What to do → Find and return each line containing "with".

* START *

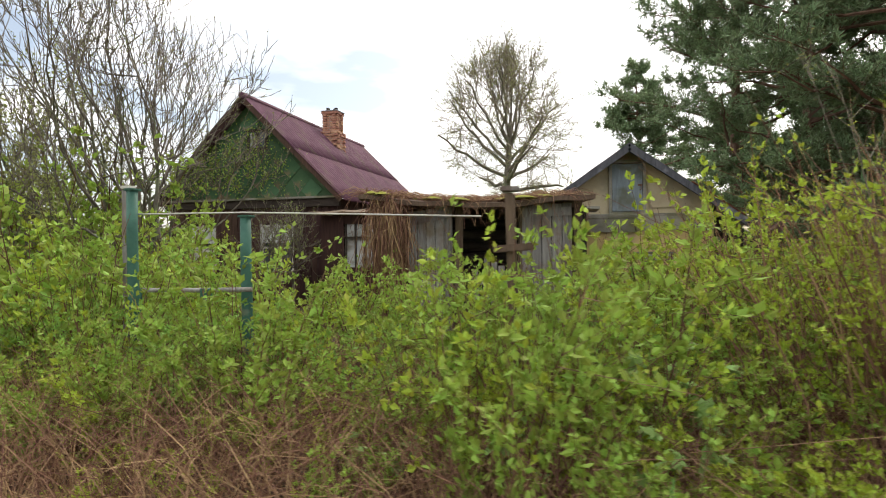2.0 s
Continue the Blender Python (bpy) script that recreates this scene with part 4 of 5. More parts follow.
plate = thing("number_plate", (0.26, 5.985, 0.654), "white number plate with black characters on the trailer", "number plate")
part("plate_sheet", bevel_box((0, 0, 0), (0.52, 0.006, 0.112), M_PLATE, 0.002), M_PLATE, plate)
for body, size, x, z, sx in (("АУ", 0.088, -0.175, -0.003, 0.95), ("4810", 0.108, 0.012, 0.004, 0.95), ("78", 0.075, 0.205, 0.012, 1.0)):
    ob = part("letters", text_mesh(body, size, M_INK), M_INK, plate)
    ob.matrix_basis = pose(x, -0.0042, z, 90, 0, 0) @ Matrix.Diagonal((sx, 1, 1, 1))
b = Buf()
for x0, z0, sx, sz in ((0, 0.052, 0.51, 0.004), (0, -0.052, 0.51, 0.004), (-0.255, 0, 0.004, 0.104), (0.255, 0, 0.004, 0.104), (0.142, 0, 0.003, 0.104)):
    b.box((x0, -0.004, z0), (sx, 0.002, sz))
part("border", b, M_INK, plate)


# ---- yard clutter ----
def crumple(name, at, size, mat, label, category, seed, squash=0.5):
    rng = np.random.default_rng(seed)
    t = thing(name, at, label, category)
    bm = bmesh.new()
    bmesh.ops.create_icosphere(bm, subdivisions=4, radius=1.0)
    for v in bm.verts:
        n = 0.28 * noise.noise(v.co * 1.7 + Vector((seed, 0, 0))) + 0.14 * noise.noise(v.co * 4.5 + Vector((0, seed, 0)))
        v.co *= 1 + n
        v.co.x *= size[0]
        v.co.y *= size[1]
        v.co.z = max(v.co.z * size[2], -size[2] * 0.4)
    bmesh.ops.translate(bm, vec=(0, 0, size[2] * 0.4), verts=bm.verts)
    me = bpy.data.meshes.new(name)
    bm.to_mesh(me)
    bm.free()
    me.materials.append(mat)
    part("folds", me, mat, t)


crumple("white_bundle", (-0.12, 16.4, 0.0), (0.48, 0.4, 0.72), M_PLASTIC, "white bundle of sheeting standing in the grass", "bundle", 5)
crumple("blue_tarp", (1.22, 8.9, 0.0), (0.24, 0.34, 0.30), M_PALEBLUE, "heap of pale blue tarpaulin in the grass", "tarp", 9)
crumple("blue_bag", (-0.98, 3.36, 0.0), (0.06, 0.05, 0.12), M_BLUE, "small blue plastic bag under the bush", "bag", 12)
tb = thing("teal_board", (-0.88, 3.50, 0.0), "short teal board leaning behind the gate", "board")
part("board", bevel_box((0, 0, 0.28), (0.12, 0.02, 0.52), M_TEAL, 0.004, pose(0, 0, 0, 4, 3, 0)), M_TEAL, tb)


def build_lattice_panel():
    p = thing("slatted_panel", (1.93, 7.6, 0.05), "chipped white slatted panel leaning against the shed", "panel", rz=62)
    p.matrix_basis = pose(1.93, 7.6, 0.05, 6, 0, 62)
    for z in (0.1, 0.55, 1.0, 1.62):
        b = Buf()
        b.box((0, 0, z), (0.78, 0.03, 0.05))
        part("rail", b, M_WHITEPAINT, p)
    for k in range(8):
        b = Buf()
        b.box((-0.36 + k * 0.103, 0.0, 0.85), (0.03, 0.024, 1.66))
        part("slat", b, M_WHITEPAINT, p)


build_lattice_panel()
bt = thing("plastic_bottle", (0.67, 2.70, 0.02), "dented milky plastic bottle lying on the ground", "bottle")
bme = lathe([(0.0, 0.0), (0.042, 0.004), (0.045, 0.02), (0.041, 0.05), (0.046, 0.08), (0.045, 0.13), (0.036, 0.165), (0.016, 0.19), (0.014, 0.21), (0.0, 0.212)], M_CLEARPL, 18, "bottle_body")
part("bottle_body", bme, M_CLEARPL, bt).matrix_basis = pose(-0.09, 0, 0.045, 0, 84, 18)


# ---- beyond the fence ----
def build_neighbour():
    h = thing("neighbour_house", (5.9, 9.0, 0.0), "yellow sided house with a dark blue metal roof", "house")
    xr, zr, ze, depth = 2.67, 5.5, 2.6, 4.2
    b = Buf()
    b.box((xr, 0.06, 1.35), (2 * xr - 0.5, 0.12, 2.7))
    b.box((xr, depth, 1.35), (2 * xr - 0.5, 0.12, 2.7))
    b.box((0.31, depth / 2, 1.35), (0.12, depth, 2.7))
    b.box((2 * xr - 0.31, depth / 2, 1.35), (0.12, depth, 2.7))
    part("wall", b, M_YELLOWSIDING, h)
    b = Buf()
    b.add([(0.2, 0.0, 2.7), (2 * xr - 0.2, 0.0, 2.7), (xr, 0.0, zr - 0.08), (0.2, 0.12, 2.7), (2 * xr - 0.2, 0.12, 2.7), (xr, 0.12, zr - 0.08)], [(0, 1, 2), (5, 4, 3), (0, 3, 4, 1), (1, 4, 5, 2), (2, 5, 3, 0)])
    part("gable", b, M_YELLOWSIDING, h)
    for k in range(26):
        z = 1.9 + k * 0.135
        half = xr - 0.27 if z < 2.7 else (xr - 0.2) * (zr - 0.1 - z) / (zr - 2.8)
        if half > 0.05:
            b = Buf()
            b.box((xr, -0.014, z), (half * 2, 0.022, 0.125), pose(0, 0, 0, -4, 0, 0))
            part("siding_board", b, M_YELLOWSIDING, h)
    for s in (-1, 1):
        b = Buf()
        xe = xr + s * (xr + 0.05)
        b.sheet([[(xr + (xe - xr) * q, y, zr + (ze - zr) * q) for y in (-0.3, 2.0, depth + 0.3)] for q in (0, 0.5, 1)], 0.08)
        rf = part("roof_slope", b, M_BLUEROOF, h)
        for k in range(10):
            b = Buf()
            y = -0.27 + k * 0.52
            b.tube([(xr, y, zr + 0.012), (xe, y, ze + 0.012)], 0.016, 0.016, 4)
            part("seam", b, M_TRIM if k % 3 == 0 else M_BLUEROOF, rf)
        b = Buf()
        b.box(((xr + xe) / 2, -0.33, (zr + ze) / 2 - 0.06), (math.hypot(xe - xr, ze - zr), 0.035, 0.17), pose(0, 0, 0, 0, s * math.degrees(math.atan2(zr - ze, abs(xe - xr))), 0))
        part("bargeboard", b, M_DARKWOOD, h)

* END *

Correct answer →
Continue the Blender Python (bpy) script that recreates this scene with part 4 of 5. More parts follow.
plate = thing("number_plate", (0.26, 5.985, 0.654), "white number plate with black characters on the trailer", "number plate")
    h = thing("neighbour_house", (5.9, 9.0, 0.0), "yellow sided house with a dark blue metal roof", "house")